LONDON (Reuters) - London’s mayor Sadiq Khan said on Friday he had asked the organisation that deals with militant attacks and disasters in the British capital to assess the impact of a “no-deal” Brexit on access to medicines and food and on law and order.
Khan said he would consult the London Resilience Forum, which plans responses to disasters such as the Grenfell Tower Fire, about the implications for Britain of crashing out of the European Union without a deal, saying that such a “catastrophic” outcome looked more likely than ever.
Britain is due to leave the EU in March 2019, and with time running out to secure agreement on future ties, both British and European politicians are warning of the increased chances of a “no-deal” Brexit.
“Even ministers now admit that crashing out of the EU with no deal is now more likely than ever,” Khan said in a statement. “We are now left with no choice but to plan for a no-deal scenario.”
Foreign Secretary Jeremy Hunt told ITV News in an interview on Thursday that leaving the EU in a “messy, ugly divorce” would be a mistake that Britain would “regret for generations”, although he tweeted on Friday to clarify that he believed Britain would “survive and prosper without a deal”.

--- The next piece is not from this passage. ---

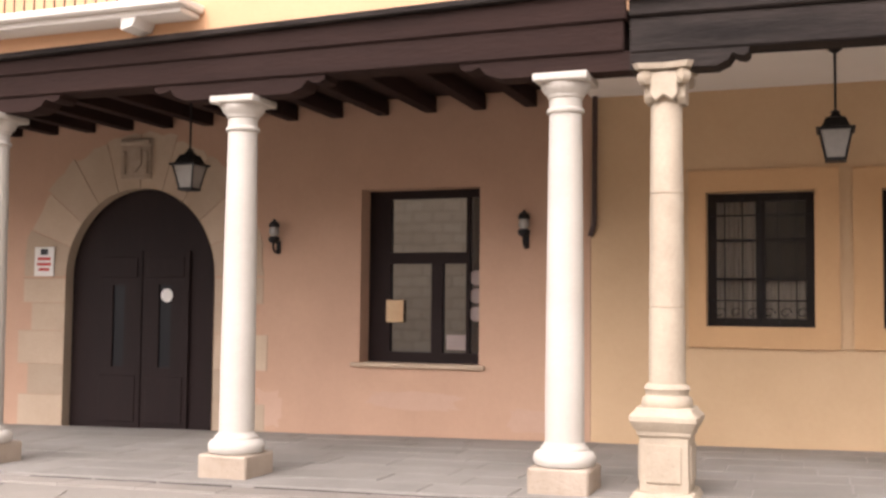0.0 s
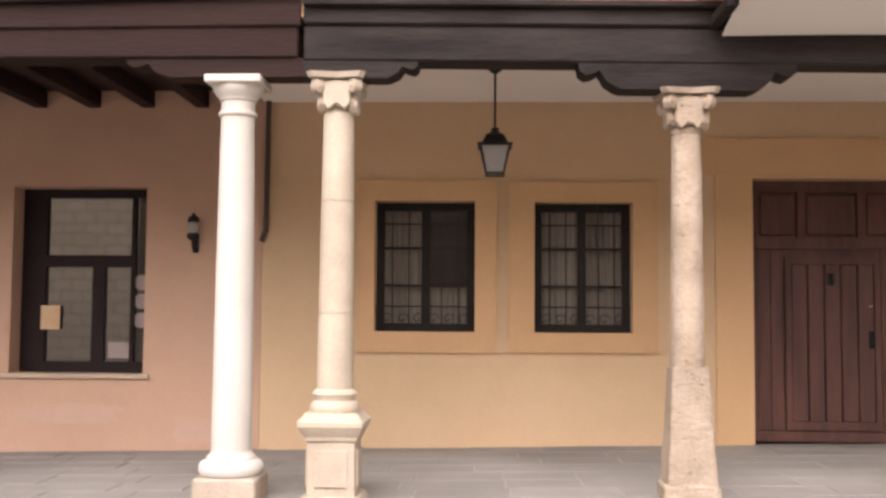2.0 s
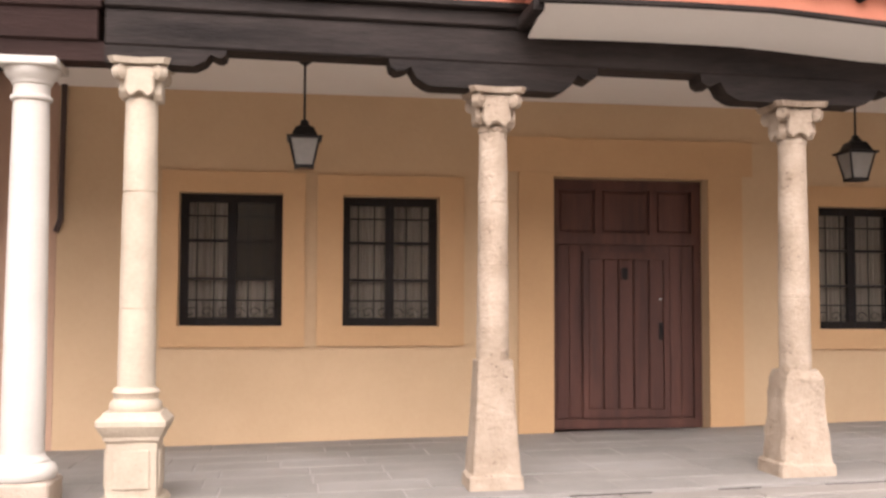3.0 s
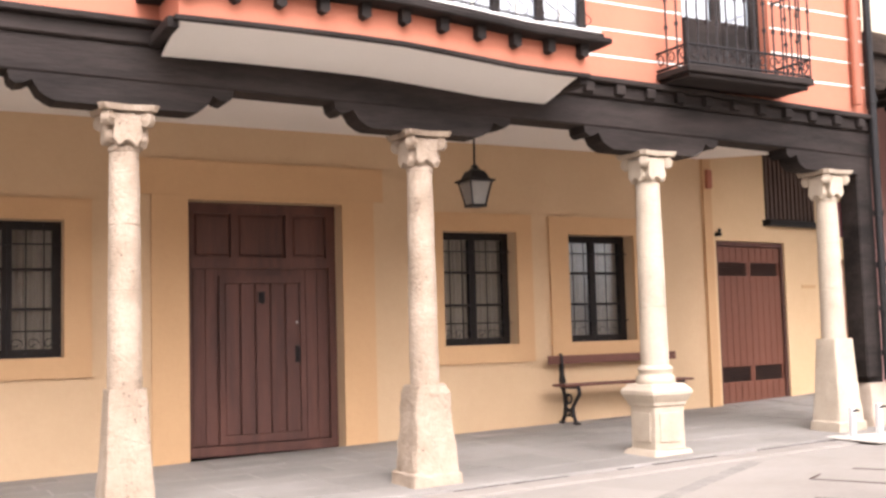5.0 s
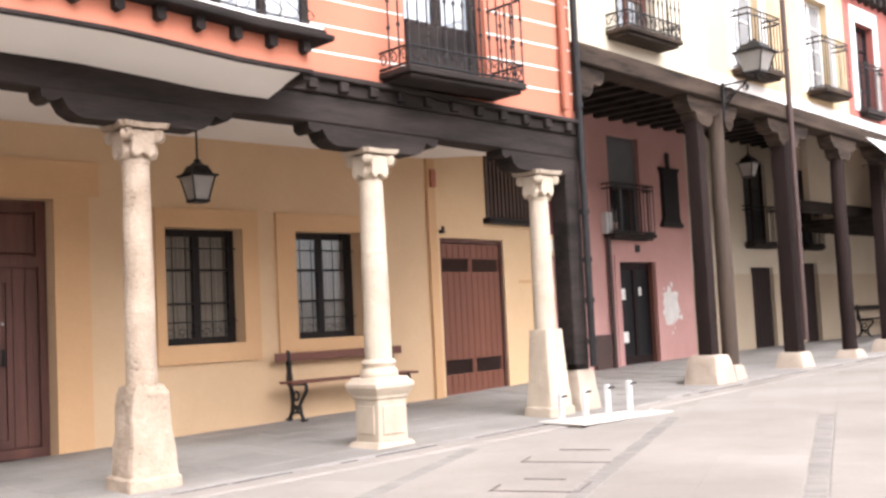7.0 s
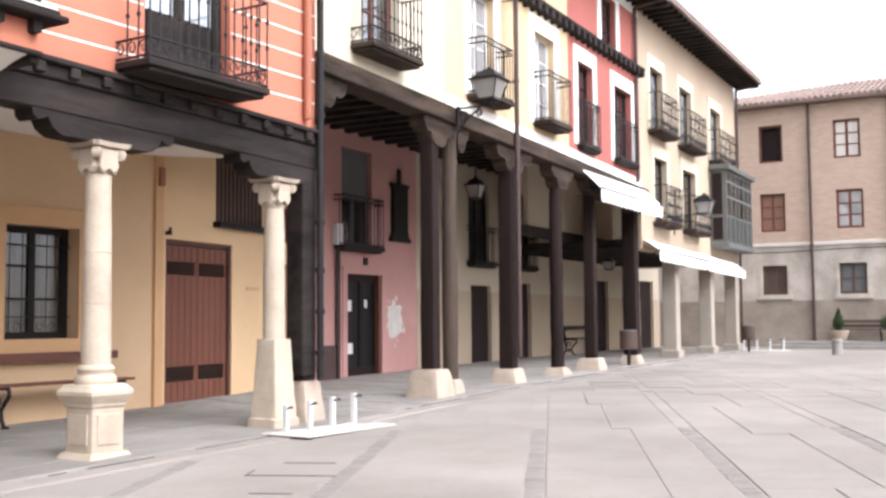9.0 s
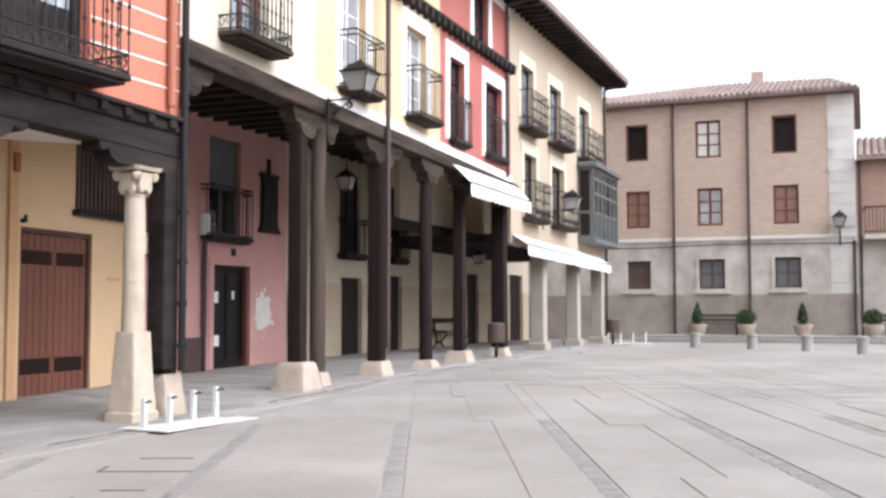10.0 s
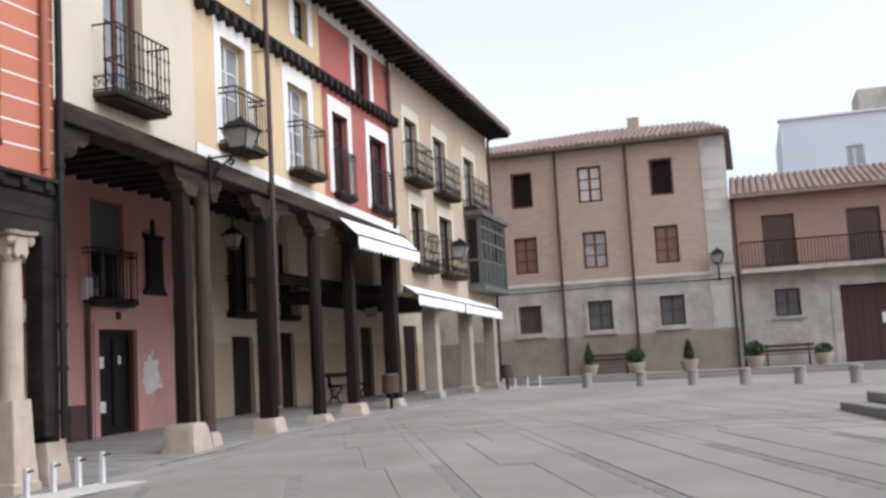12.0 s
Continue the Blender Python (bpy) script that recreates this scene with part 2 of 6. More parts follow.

Denmark’s finance minister Kristian Jensen told BBC radio he believed the odds that there would be no deal in Brexit negotiations were 50/50, echoing comments by Latvia’s foreign minister earlier in the week.
Khan criticised the lack of engagement by the government with companies over preparations for a no-deal scenario. The government will start sending out advice to firms about such a scenario in August and September, a British official said.
Prime Minister Theresa May has repeatedly said that nothing is agreed until everything is agreed in Brexit talks, so a no-deal Brexit would jeopardise an accord reached, in principle, for a transition phase that would extend close ties to the bloc until December 2020.
Khan said he would consult businesses over their contingency plans, with agreement over the “settled status” of European employees dependent on successful talks with the EU over the future relationship with the bloc.
“I am calling on Theresa May to do the only sensible and humane thing and extend the offer of settled status to EU citizens currently living in the UK now, regardless of the outcome of the negotiations,” Khan said.